== What to work on ==
Give back the line where "for path, value" appears and all the lines after it until the listing ends, unchanged and with nothing else.

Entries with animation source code
· · · · ·
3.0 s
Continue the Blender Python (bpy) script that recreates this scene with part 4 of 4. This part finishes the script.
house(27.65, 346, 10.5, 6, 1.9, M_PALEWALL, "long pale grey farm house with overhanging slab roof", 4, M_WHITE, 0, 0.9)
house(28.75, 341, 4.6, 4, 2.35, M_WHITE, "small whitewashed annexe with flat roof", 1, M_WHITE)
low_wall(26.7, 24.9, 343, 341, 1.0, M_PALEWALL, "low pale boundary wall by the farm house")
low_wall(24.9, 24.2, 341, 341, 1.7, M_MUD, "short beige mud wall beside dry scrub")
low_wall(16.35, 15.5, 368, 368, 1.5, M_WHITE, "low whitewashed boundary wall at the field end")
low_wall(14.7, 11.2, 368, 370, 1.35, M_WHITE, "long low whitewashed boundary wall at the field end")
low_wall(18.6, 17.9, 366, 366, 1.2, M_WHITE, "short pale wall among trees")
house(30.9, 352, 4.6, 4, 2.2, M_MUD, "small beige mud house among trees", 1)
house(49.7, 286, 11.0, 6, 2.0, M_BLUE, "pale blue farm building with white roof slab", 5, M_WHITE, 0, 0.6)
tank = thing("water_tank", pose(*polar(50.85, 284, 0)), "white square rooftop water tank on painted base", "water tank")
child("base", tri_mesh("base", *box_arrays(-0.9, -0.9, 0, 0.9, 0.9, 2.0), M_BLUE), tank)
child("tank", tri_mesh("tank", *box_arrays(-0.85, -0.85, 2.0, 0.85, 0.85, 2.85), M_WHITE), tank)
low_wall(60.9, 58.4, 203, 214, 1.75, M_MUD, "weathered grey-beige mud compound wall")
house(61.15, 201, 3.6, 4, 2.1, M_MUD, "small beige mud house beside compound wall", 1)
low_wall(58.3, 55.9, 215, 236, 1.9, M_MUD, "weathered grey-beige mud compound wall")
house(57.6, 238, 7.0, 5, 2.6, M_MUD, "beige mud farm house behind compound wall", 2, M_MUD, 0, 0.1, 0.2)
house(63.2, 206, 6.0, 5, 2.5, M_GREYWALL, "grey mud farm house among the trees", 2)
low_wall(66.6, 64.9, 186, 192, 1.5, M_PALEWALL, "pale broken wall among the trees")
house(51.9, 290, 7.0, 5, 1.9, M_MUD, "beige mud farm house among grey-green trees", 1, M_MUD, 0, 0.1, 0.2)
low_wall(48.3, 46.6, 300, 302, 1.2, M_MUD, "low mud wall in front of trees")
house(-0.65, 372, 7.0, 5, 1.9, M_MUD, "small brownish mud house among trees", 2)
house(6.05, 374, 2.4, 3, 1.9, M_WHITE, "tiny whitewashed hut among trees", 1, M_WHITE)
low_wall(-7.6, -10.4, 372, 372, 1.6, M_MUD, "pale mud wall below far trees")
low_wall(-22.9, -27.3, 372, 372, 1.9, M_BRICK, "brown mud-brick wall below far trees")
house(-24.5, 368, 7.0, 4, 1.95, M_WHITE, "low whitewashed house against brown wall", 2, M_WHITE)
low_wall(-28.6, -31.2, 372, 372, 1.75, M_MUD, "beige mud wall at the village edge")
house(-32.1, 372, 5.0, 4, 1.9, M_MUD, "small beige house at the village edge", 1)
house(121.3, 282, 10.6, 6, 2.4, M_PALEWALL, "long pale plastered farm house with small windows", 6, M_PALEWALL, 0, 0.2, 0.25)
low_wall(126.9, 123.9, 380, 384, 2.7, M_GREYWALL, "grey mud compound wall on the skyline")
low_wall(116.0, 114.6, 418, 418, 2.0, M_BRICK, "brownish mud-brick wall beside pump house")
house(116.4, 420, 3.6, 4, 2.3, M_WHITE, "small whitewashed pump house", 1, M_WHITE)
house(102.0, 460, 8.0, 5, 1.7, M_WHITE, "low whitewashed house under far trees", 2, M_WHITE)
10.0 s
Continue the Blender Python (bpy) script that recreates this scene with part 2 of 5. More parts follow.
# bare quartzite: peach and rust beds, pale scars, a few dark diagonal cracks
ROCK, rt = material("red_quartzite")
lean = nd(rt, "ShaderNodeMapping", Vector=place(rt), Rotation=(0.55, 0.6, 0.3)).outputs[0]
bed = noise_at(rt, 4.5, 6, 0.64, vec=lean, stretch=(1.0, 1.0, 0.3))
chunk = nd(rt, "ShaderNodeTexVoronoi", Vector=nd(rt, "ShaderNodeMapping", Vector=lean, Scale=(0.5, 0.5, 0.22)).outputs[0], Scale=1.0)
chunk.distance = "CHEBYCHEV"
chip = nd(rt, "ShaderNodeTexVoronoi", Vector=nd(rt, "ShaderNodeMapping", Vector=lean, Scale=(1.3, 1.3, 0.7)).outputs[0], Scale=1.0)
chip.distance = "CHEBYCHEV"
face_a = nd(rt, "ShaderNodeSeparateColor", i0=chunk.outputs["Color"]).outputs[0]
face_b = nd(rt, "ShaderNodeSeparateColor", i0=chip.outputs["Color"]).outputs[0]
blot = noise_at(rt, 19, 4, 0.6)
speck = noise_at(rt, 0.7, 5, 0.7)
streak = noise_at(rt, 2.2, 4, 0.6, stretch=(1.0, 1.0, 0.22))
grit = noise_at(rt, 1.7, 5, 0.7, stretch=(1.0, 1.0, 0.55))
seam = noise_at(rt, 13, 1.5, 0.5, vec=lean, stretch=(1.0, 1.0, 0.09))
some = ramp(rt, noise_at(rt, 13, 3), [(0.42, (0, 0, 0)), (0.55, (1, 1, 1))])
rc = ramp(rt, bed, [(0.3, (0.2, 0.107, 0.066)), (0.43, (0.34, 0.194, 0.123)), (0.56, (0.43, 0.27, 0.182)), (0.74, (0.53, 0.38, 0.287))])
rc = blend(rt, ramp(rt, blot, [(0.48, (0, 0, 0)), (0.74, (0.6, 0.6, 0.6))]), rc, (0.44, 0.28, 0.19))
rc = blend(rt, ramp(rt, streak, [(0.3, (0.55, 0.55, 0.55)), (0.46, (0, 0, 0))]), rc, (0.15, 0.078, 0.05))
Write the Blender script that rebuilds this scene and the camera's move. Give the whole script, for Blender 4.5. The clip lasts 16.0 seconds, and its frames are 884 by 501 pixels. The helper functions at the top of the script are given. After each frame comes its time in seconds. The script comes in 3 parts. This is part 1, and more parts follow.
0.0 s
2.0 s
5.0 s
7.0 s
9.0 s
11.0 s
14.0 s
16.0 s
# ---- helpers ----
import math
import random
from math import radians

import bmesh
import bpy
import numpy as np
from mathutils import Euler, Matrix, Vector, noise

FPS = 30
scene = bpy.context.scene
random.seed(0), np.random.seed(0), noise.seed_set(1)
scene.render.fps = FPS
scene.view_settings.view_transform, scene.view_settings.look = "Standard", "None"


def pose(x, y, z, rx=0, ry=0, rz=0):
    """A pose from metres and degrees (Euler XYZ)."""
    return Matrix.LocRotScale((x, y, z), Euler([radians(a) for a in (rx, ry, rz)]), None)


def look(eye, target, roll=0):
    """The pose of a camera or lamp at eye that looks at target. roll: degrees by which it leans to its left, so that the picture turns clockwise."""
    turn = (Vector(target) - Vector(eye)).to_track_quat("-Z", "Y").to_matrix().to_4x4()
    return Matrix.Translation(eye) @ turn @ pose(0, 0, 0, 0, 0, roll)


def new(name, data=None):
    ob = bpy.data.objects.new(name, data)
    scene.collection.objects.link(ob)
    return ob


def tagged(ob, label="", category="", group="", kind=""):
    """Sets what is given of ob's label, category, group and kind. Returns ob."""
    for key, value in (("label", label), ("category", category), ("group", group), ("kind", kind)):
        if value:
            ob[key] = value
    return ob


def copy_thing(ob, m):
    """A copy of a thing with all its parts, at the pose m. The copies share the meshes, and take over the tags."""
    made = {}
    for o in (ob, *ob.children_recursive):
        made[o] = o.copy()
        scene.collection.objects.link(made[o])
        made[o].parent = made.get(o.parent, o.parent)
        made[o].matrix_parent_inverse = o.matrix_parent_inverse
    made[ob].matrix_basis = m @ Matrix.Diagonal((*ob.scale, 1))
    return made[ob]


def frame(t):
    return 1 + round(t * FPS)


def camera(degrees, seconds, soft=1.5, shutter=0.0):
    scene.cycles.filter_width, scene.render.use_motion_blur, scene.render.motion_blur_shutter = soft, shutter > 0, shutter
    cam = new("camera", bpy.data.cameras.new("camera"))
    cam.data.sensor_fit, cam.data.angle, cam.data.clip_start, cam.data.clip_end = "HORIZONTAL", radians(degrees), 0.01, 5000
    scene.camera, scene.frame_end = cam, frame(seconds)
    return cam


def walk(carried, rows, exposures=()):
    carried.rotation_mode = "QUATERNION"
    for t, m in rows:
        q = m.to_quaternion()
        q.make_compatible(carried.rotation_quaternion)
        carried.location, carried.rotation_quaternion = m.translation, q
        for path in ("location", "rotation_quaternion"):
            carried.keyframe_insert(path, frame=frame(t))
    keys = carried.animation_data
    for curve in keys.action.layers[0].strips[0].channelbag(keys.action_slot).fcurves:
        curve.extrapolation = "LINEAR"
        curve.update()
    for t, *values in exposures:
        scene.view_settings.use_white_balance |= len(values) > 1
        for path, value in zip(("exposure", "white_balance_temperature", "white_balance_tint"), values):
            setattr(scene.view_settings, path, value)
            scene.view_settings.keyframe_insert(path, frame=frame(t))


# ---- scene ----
· · · · ·
== Full solution ==
        for path, value in zip(("exposure", "white_balance_temperature", "white_balance_tint"), values):
            setattr(scene.view_settings, path, value)
            scene.view_settings.keyframe_insert(path, frame=frame(t))


# ---- scene ----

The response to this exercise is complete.